Set exercise => Write out the listing in full, matching it word for word.
** START Data extract **
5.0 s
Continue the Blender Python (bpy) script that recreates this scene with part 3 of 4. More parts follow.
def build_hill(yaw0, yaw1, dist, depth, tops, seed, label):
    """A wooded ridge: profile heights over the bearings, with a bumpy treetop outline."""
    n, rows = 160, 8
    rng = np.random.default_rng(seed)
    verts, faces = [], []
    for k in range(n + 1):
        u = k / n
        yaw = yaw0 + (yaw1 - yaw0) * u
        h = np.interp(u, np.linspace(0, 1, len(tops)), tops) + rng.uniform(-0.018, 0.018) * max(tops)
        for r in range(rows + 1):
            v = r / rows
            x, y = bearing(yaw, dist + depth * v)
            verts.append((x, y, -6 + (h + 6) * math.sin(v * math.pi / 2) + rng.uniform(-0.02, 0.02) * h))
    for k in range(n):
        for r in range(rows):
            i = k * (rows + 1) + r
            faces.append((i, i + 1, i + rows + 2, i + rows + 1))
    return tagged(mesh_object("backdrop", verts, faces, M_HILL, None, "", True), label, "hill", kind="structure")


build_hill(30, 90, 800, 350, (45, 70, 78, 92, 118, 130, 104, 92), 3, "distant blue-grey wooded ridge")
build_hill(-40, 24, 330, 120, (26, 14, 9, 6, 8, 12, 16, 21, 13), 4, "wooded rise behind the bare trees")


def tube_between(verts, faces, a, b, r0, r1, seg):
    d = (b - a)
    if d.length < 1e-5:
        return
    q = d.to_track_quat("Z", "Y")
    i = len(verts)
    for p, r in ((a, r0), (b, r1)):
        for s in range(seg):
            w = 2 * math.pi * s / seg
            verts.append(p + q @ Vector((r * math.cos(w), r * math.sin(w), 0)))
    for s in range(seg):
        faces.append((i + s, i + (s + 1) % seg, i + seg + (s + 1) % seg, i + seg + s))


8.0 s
** END Data extract **
Solution to the exercise =>
5.0 s
Continue the Blender Python (bpy) script that recreates this scene with part 3 of 4. More parts follow.
def build_hill(yaw0, yaw1, dist, depth, tops, seed, label):
    """A wooded ridge: profile heights over the bearings, with a bumpy treetop outline."""
    n, rows = 160, 8
    rng = np.random.default_rng(seed)
    verts, faces = [], []
    for k in range(n + 1):
        u = k / n
        yaw = yaw0 + (yaw1 - yaw0) * u
        h = np.interp(u, np.linspace(0, 1, len(tops)), tops) + rng.uniform(-0.018, 0.018) * max(tops)
        for r in range(rows + 1):
            v = r / rows
            x, y = bearing(yaw, dist + depth * v)
            verts.append((x, y, -6 + (h + 6) * math.sin(v * math.pi / 2) + rng.uniform(-0.02, 0.02) * h))
    for k in range(n):
        for r in range(rows):
            i = k * (rows + 1) + r
            faces.append((i, i + 1, i + rows + 2, i + rows + 1))
    return tagged(mesh_object("backdrop", verts, faces, M_HILL, None, "", True), label, "hill", kind="structure")


build_hill(30, 90, 800, 350, (45, 70, 78, 92, 118, 130, 104, 92), 3, "distant blue-grey wooded ridge")
build_hill(-40, 24, 330, 120, (26, 14, 9, 6, 8, 12, 16, 21, 13), 4, "wooded rise behind the bare trees")


def tube_between(verts, faces, a, b, r0, r1, seg):
    d = (b - a)
    if d.length < 1e-5:
        return
    q = d.to_track_quat("Z", "Y")
    i = len(verts)
    for p, r in ((a, r0), (b, r1)):
        for s in range(seg):
            w = 2 * math.pi * s / seg
            verts.append(p + q @ Vector((r * math.cos(w), r * math.sin(w), 0)))
    for s in range(seg):
        faces.append((i + s, i + (s + 1) % seg, i + seg + (s + 1) % seg, i + seg + s))


8.0 s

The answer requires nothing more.